Today is an anniversary of sorts that is nothing to celebrate but rather one that brings words like sulk, frown and pout to mind.

It was eight months ago that the severity of COVID-19 really hit us for the first time when we saw the pro and college sports world come to an immediate stop.  The very next day President Trump declared the coronavirus a national emergency and it’s fair to say it has been all downhill ever since.

Who among us really though eight months ago we would be dealing with this to the extent we are and if these eight months have not been brutal enough the next couple look like another mountain to climb.  Just when we thought the corner had been turned and life was getting closer to normal in the summer here comes the predicted increase in positive tests as winter approaches.

What comes with that is tighter restrictions and the thought of these next few months even coming close to what we dealt with last spring is enough to make you sick. I didn’t mean for that to be cute.

I’d like to think you at least know that I take my words very seriously in this daily segment so with that said I have hit a wall when it comes to all of this.  I am mentally exhausted with everything surrounding this pandemic from the interruption in life as we know it to the fact that so many make this all about politics.

At times I feel physically beat up even though I haven’t done anything in months.  I keep saying I want to get back to the gym, even if it’s just for some cardio but simply can’t push myself to do it.  I’m both frustrated and ticked off at an opponent that seemingly can’t be beaten until we find a vaccine.

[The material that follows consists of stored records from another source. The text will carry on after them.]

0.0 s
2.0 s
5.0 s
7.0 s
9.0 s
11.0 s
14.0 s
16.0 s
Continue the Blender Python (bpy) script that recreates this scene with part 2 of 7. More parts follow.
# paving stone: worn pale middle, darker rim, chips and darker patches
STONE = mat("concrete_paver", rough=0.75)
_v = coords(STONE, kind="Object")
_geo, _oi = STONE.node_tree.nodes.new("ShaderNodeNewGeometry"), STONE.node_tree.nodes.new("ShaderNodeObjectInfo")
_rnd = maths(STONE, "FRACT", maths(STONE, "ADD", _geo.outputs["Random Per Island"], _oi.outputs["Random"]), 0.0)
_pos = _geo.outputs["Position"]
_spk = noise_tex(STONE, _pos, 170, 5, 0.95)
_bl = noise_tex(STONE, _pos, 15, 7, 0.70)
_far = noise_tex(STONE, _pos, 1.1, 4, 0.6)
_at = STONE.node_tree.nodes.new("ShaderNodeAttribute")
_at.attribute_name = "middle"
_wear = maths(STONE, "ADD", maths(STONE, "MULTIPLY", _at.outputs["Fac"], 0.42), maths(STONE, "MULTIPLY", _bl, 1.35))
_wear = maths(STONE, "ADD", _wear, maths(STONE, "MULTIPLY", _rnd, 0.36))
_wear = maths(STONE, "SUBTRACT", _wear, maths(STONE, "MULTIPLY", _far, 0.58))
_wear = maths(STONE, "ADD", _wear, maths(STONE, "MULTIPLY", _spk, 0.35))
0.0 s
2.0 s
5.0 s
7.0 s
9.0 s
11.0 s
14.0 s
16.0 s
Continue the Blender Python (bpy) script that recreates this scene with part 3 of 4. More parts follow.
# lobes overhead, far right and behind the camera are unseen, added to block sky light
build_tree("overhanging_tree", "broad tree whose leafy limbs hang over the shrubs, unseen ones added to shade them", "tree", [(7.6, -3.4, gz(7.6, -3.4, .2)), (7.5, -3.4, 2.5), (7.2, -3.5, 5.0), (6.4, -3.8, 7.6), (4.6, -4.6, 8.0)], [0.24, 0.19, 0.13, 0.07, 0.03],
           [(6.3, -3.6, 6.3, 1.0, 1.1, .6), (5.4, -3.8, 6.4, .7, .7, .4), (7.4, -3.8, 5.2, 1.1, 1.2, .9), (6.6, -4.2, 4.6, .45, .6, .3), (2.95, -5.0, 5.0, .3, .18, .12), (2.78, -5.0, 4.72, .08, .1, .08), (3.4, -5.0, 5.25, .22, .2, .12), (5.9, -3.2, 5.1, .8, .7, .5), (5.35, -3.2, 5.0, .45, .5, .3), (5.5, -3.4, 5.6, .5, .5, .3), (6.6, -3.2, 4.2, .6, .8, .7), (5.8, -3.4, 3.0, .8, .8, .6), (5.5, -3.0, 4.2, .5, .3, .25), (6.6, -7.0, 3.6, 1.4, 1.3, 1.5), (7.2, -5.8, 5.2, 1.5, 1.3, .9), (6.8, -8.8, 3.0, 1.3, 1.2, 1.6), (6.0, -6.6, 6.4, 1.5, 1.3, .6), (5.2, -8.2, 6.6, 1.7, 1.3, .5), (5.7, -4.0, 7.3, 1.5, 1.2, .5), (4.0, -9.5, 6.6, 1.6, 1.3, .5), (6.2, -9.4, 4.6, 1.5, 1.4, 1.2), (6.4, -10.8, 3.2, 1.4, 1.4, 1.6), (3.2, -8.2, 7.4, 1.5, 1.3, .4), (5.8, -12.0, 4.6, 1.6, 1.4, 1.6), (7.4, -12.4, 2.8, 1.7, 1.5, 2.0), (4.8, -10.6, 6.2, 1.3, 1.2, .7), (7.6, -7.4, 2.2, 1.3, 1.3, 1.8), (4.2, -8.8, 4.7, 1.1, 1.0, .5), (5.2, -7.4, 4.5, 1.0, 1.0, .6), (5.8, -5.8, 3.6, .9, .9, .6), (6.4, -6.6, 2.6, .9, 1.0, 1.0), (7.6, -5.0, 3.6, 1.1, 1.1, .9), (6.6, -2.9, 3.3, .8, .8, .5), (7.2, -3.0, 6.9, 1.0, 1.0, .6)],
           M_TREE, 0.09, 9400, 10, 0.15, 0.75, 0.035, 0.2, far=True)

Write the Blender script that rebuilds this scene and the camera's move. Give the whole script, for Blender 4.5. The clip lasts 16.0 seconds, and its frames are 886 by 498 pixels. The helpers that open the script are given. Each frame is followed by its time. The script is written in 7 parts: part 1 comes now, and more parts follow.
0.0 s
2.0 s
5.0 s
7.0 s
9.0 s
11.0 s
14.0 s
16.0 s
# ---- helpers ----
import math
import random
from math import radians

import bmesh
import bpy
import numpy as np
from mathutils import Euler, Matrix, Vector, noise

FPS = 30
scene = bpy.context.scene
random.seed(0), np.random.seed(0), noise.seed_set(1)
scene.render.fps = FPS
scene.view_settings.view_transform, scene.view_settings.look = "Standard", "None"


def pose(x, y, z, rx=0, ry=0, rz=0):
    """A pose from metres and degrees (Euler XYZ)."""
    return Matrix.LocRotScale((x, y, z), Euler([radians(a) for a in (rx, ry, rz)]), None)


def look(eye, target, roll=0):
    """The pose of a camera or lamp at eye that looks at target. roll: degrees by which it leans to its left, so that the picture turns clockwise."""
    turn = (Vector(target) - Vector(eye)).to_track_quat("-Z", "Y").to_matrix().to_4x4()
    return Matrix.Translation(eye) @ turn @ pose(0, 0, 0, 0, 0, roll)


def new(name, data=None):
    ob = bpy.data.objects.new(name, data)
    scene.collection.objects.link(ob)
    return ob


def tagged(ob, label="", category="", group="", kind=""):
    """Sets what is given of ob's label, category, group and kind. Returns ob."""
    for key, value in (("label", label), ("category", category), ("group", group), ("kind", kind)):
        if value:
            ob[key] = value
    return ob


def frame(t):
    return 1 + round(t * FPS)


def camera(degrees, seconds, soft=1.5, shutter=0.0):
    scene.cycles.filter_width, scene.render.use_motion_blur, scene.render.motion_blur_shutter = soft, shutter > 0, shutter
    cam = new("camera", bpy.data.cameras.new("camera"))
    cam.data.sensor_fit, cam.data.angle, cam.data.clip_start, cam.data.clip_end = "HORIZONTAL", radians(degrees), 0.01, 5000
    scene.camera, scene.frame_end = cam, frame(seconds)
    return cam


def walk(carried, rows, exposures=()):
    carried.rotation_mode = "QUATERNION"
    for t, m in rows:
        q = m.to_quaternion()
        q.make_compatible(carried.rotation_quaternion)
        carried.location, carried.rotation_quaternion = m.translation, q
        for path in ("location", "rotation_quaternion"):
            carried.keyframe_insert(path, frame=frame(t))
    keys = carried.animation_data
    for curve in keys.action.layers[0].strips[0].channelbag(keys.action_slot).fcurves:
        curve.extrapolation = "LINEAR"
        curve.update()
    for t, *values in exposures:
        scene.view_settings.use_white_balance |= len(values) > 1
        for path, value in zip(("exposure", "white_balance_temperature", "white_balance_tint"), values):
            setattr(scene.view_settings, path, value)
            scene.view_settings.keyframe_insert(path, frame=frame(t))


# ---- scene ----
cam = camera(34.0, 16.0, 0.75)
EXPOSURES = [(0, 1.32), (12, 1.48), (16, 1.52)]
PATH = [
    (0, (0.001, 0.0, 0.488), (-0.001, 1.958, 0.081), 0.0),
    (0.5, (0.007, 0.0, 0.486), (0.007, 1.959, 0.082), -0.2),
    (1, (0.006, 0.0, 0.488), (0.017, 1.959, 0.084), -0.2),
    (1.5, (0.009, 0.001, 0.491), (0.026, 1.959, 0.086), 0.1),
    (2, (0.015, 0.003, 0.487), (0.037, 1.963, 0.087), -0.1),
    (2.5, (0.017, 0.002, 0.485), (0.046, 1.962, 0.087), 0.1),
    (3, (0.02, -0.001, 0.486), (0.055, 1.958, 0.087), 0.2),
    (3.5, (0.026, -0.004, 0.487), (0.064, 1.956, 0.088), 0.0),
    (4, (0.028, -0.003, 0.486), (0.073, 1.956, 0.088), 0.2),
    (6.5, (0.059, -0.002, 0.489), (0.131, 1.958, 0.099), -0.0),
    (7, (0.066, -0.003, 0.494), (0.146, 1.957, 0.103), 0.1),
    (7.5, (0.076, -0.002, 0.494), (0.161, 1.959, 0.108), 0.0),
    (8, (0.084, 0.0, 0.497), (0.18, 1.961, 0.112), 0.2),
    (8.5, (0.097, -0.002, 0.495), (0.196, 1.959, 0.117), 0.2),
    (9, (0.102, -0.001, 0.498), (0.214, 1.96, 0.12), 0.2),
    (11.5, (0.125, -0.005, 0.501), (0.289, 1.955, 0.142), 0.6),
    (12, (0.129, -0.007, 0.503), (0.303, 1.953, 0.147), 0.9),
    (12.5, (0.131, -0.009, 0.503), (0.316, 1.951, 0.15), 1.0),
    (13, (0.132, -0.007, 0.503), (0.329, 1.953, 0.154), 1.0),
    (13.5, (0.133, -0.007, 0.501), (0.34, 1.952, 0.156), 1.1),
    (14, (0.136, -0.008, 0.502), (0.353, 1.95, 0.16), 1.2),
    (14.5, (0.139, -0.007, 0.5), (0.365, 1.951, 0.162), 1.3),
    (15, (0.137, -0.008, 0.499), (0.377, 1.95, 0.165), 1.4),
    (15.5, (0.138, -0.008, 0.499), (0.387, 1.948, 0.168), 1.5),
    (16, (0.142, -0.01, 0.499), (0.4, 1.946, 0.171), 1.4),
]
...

It doesn’t help that many refuse to cooperate with some of the basic things that may offer some general assistance but I’m not going there today. It will only spark debate and I’m not looking for that.

All I want is to be able to do is plan things, whether work-related or personal, for next week, next month and next year.  Yet we get up each morning and truly don’t even know what that day will bring.

Eight months and counting. The end can’t come soon enough.